U.S. Supreme Court Rules Employer Does Not Have To Pay Employees For Time Spent On Post-Shift Security Screens
On December 9, 2014, the U.S. Supreme Court issued its opinion in Integrity Staffing Solutions, Inc. v. Busk. The Court ruled that the Company did not have to pay its employees for time spent waiting to go through a security screening process at the end of their shift, or for time spent waiting to go through that process.
The Basic Facts
Integrity Staffing provides warehouse employees for Amazon in locations around the country. The warehouse employees retrieve inventory and package it for delivery to Amazon’s customers.

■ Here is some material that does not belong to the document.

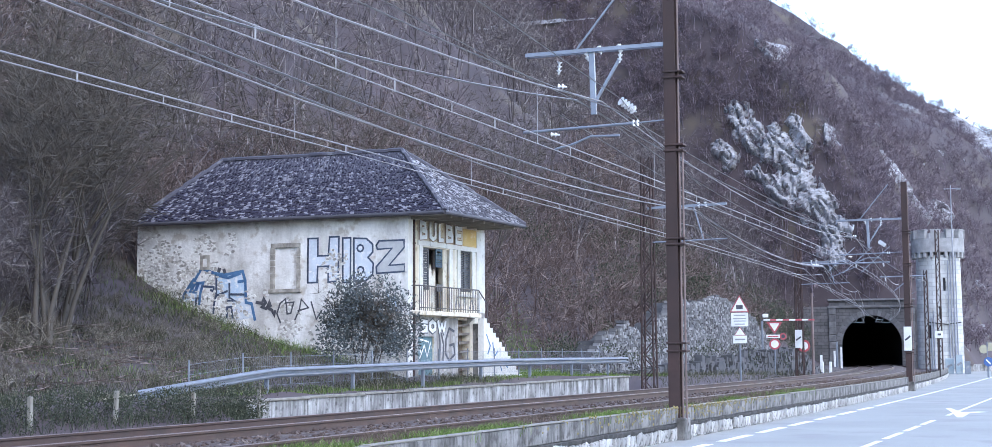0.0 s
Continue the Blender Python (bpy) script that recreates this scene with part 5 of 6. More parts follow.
def build_loco(lead=True):
    """Front at y = 0, body runs to +y; z = 0 at the rail head."""
    L = empty("locomotive", loco_pose(243))
    HW = 1.43
    # side profile of the nose: (y, z), from the buffer beam up to the roof
    def ring(y, z0, z1, w, top):
        """A body cross-section at y: lower edge z0, side top z1, roof top."""
        return [(-w, y, z0), (-w, y, z1), (-w + 0.22, y, z1 + (top - z1) * 0.75), (-w + 0.55, y, top), (w - 0.55, y, top), (w - 0.22, y, z1 + (top - z1) * 0.75), (w, y, z1), (w, y, z0)]
    def loft(bm, rings, close=True):
        vs = [[bm.verts.new(p) for p in r] for r in rings]
        for a, b in zip(vs, vs[1:]):
            for i in range(len(a)):
                j = (i + 1) % len(a)
                bm.faces.new((a[i], a[j], b[j], b[i]))
        if close:
            bm.faces.new(vs[0])
            bm.faces.new(vs[-1][::-1])
        bmesh.ops.recalc_face_normals(bm, faces=bm.faces)
    bm = bmesh.new()
    loft(bm, [ring(1.0, 1.18, 3.25, HW, 3.85), ring(18.5, 1.18, 3.25, HW, 3.85)])
    body = part("body", bm, M_LOCOWHITE, L, "white body side")
    # lower nose, raked front, cab
    def cab(y_sign, y0, paint, words):
        Y = lambda y: y0 + y_sign * y
        bm = bmesh.new()
        def sec(z, yf, w):
            return [(-w, Y(1.02), z), (-w, Y(yf + 0.3), z), (-w + 0.16, Y(yf + 0.12), z), (-w + 0.5, Y(yf), z), (w - 0.5, Y(yf), z), (w - 0.16, Y(yf + 0.12), z), (w, Y(yf + 0.3), z), (w, Y(1.02), z)]
        loft(bm, [sec(1.26, 0.06, HW), sec(1.5, 0.0, HW), sec(2.4, 0.06, HW), sec(2.62, 0.16, HW), sec(3.6, 0.5, HW - 0.02), sec(3.76, 0.58, HW - 0.1), sec(3.87, 0.69, HW - 0.34)])
        c = part("cab", bm, paint, L, words)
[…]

As a theft prevention measure, Integrity Staffing requires its warehouse employees to go through a security screening process after their shift ends. According to the two employees who brought the suit, Jesse Busk and Laurie Castro, that process included waiting time and generally required about twenty-five minutes. During the process, employees removed items such as wallets, keys and belts from their persons and passed through metal detectors.
The Legal Issue
The Fair Labor Standards Act of course provides that non-exempt employees must be paid for all time worked. An amendment to that law, often called the Portal- to-Portal Act, provides that certain activities are not compensable. Among them are activities that are deemed “preliminary or postliminary to” the “principal activity or activities” of the employee’s job.
The U.S. Supreme Court, and lower courts, have in past cases considered whether a particular activity was preliminary or postliminary, or part of the employee’s principal activity. In those cases, the courts held that the term “principal activity” includes all activities which are “an integral and indispensable part of the principal activities.”
In Integrity Staffing, the Court provided some additional guidance on the meaning of those terms by stating: “An activity is . . . integral and indispensable to the principal activities that an employee is hired to perform if it is an intrinsic element of those activities and one with which the employee cannot dispense if he is to perform his principal activities.”
Application To The Case
In Integrity Staffing, the employees were hired to retrieve items and package them for delivery. They were not hired to go through security screens.
Further, the employees could have retrieved and packaged items without going through a security screen. In other words, going through the screen was not “integral” or “indispensable” to the principal activity for which the employees were hired. Therefore, held the Court, the time waiting to go through the screens and going through the screens was not compensable.
Notably, the employees argued that the screening process was implemented to prevent theft, and thus benefitted only the employer and its customers. The employees argued that those realities, along with the employer’s decision to require them to go through the screen, should have made the activity compensable. The Supreme Court squarely rejected those contentions, and instead held that the proper analysis is whether the activity in question is integral and indispensable to the employee’s principal activity.
Concluding Thoughts
The Integrity Staffing case is not only a victory for employers, it provides helpful guidance for how the question of compensability must be analyzed. Nevertheless, it is not always obvious whether a given activity is or is not “integral” and “indispensable” to an employee’s ability to perform the “principal activity” for which the employee was hired. An employer should carefully analyze the facts and think through this issue when determining whether employees should be paid for various activities that take place before or after what they or their employees may consider to be the work day. It can be expected that there will be much more litigation over this issue in other factual contexts.